From the era of Madison Avenue advertising to today’s digital world, measuring marketing ROI has never been easy. In the 1960s, ROI was largely an over-simplified sales analysis: did sales increase after running a certain amount of ads in a certain amount of places? Predictably, tying marketing to a broad sales metric like that was problematic in that it didn’t account for any confounding variables.
Then, the birth of digital advertising presented hope for marketing ROI and held marketing practices more accountable: so accountable that when paid ads began to yield only nominal click-through rates, the industry was left scrambling for alternatives.
Enter: content. Content marketing surfaced as a promising alternative to advertising—it was new and exciting, and marketers had a grace period in which they could be trailblazers with no fear. Metrics like pageviews and engagement sufficed for progress, and marketing teams were placated by the excitement of a new venture.
But over time, the breadth of content marketing has expanded: content now spans all digital channels, from social to email to sales enablement and more. This expansion in scope is happening at the same time that marketing teams are realizing the true power of content and doubling down on accountability. With large investments that put content at the core of all marketing, it’s not enough to just execute and count pageviews.
And while more activation channels are exciting for their potential, these channels only introduce even more variables and data into the ROI equation. That leaves marketers empowered to produce but overwhelmed to prove, rich in data but not in insight.
With so many campaigns running to complement one another and support business objectives, getting ROI and attribution correct is a matter of keeping all of your many efforts and operations airtight, from the strategy all the way to the measurement and optimization of that strategy. Marketers must be strategic in their KPI distinctions and diligent in their tracking mechanisms. They must feel unified and confident in those KPI definitions and measurement tactics, and they must be able to analyze them and deduce insights from them without drowning in numbers.
It’s one thing to create a strategy, but another to devise a smart, data-informed strategy. Your data is now scattered across many different channels, and that means so is your competitors’. It can be incredibly difficult to understand industry best practices or benchmark against competitor performance, but this information is absolutely vital in creating a strategy that will lead to the ROI marketing teams hope for. Having this kind of insight will also allow you to set realistic expectations when predicting that ROI. Marketing insight tools exist to help with this type of strategy optimization, so that when your boss states one of your goals should be an above-industry-standard ROI on your paid social efforts, you can show her the data to recommend otherwise.
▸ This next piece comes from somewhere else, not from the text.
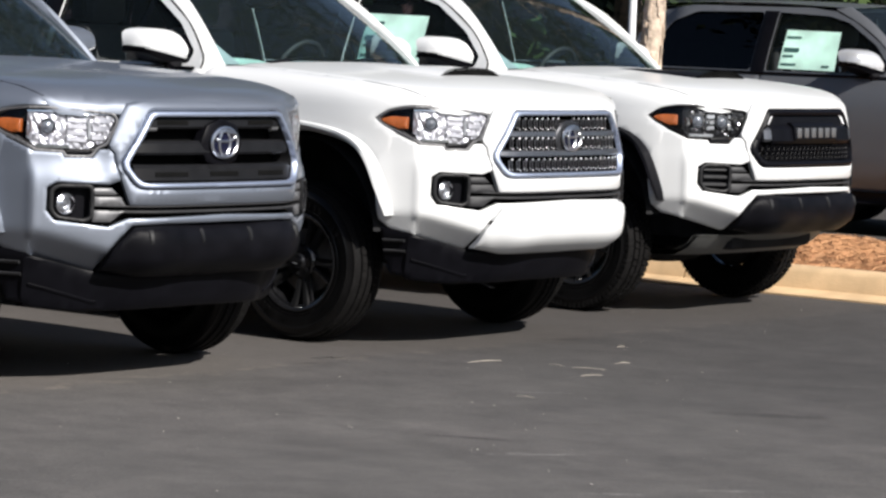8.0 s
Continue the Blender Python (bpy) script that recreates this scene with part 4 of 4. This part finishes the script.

One of the most important steps in managing data and expectations is to clearly define KPIs for every stage in your content strategy. Without a clear goal and KPI associated with every piece of content you create, your strategy will begin to fall in on itself when it’s time to report back on its execution.
Clearly defining KPIs means every stakeholder must agree on what terms like “awareness,” “engagement,” and “conversion” mean to your brand—in every channel. These definitions will change across channels and will depend on that channel’s goals, so it’s important to sync up on these nuances across your overarching strategy. Once defined, have these definitions documented, so that there is never a question about what you’re working toward and the results of those efforts.
With KPIs well defined, it’s important to ensure you are collecting data toward those definitions. Careful and diligent tracking systems must be in place to ensure your data is reliable and provides you the numbers you need to put a story behind your efforts.
Image attribution: Anastasia Petro
While KPIs will change by channel, production KPIs largely stay constant. If you’re tracking production goals across any channel, make sure you have a system in place that measures the amount of content in each stage of your strategy and the amount of content activated. Having a tool that enables you to pull reports on these kinds of metrics is extremely valuable for optimization.
As far as content performance goes, diligent tracking means buttoning up your UTM codes, tracking tags, conversion triggers, and more—often across many different platforms. That means when it comes to analyzing those KPIs, you’re doing so across many different platforms as well.
The most frustrating part about scattered data isn’t only that it’s overwhelming, but that it takes an enormous amount of time to wrangle. By the time you’ve aggregated and organized your data into the right consolidated reports (hopefully accurately), you’ve lost precious time that you could have spent bringing actual value to the process: the touch of human, strategic data analysis.
It’s important, then, to have access to all of your data from a central location—although even with a central view, you’ll likely still feel overwhelmed by the sheer amount of channel activity and data. Working with a tool that helps you cut through number noise by generating performance snapshots and providing dashboards of actionable information is one way to mitigate this issue. With these tools, the ability to drill down is always there, but without the expectation that you be the excavator.
Marketers are in a position where they can reverse previous visceral reactions to data, KPIs, and ROI. While yes, multiple activation channels have further deepened the historically murky waters of marketing ROI, there are now tools to help us wade our way through.
By aggregating marketing insights, materials, and measurement into a central location, marketers will most certainly find a way to float.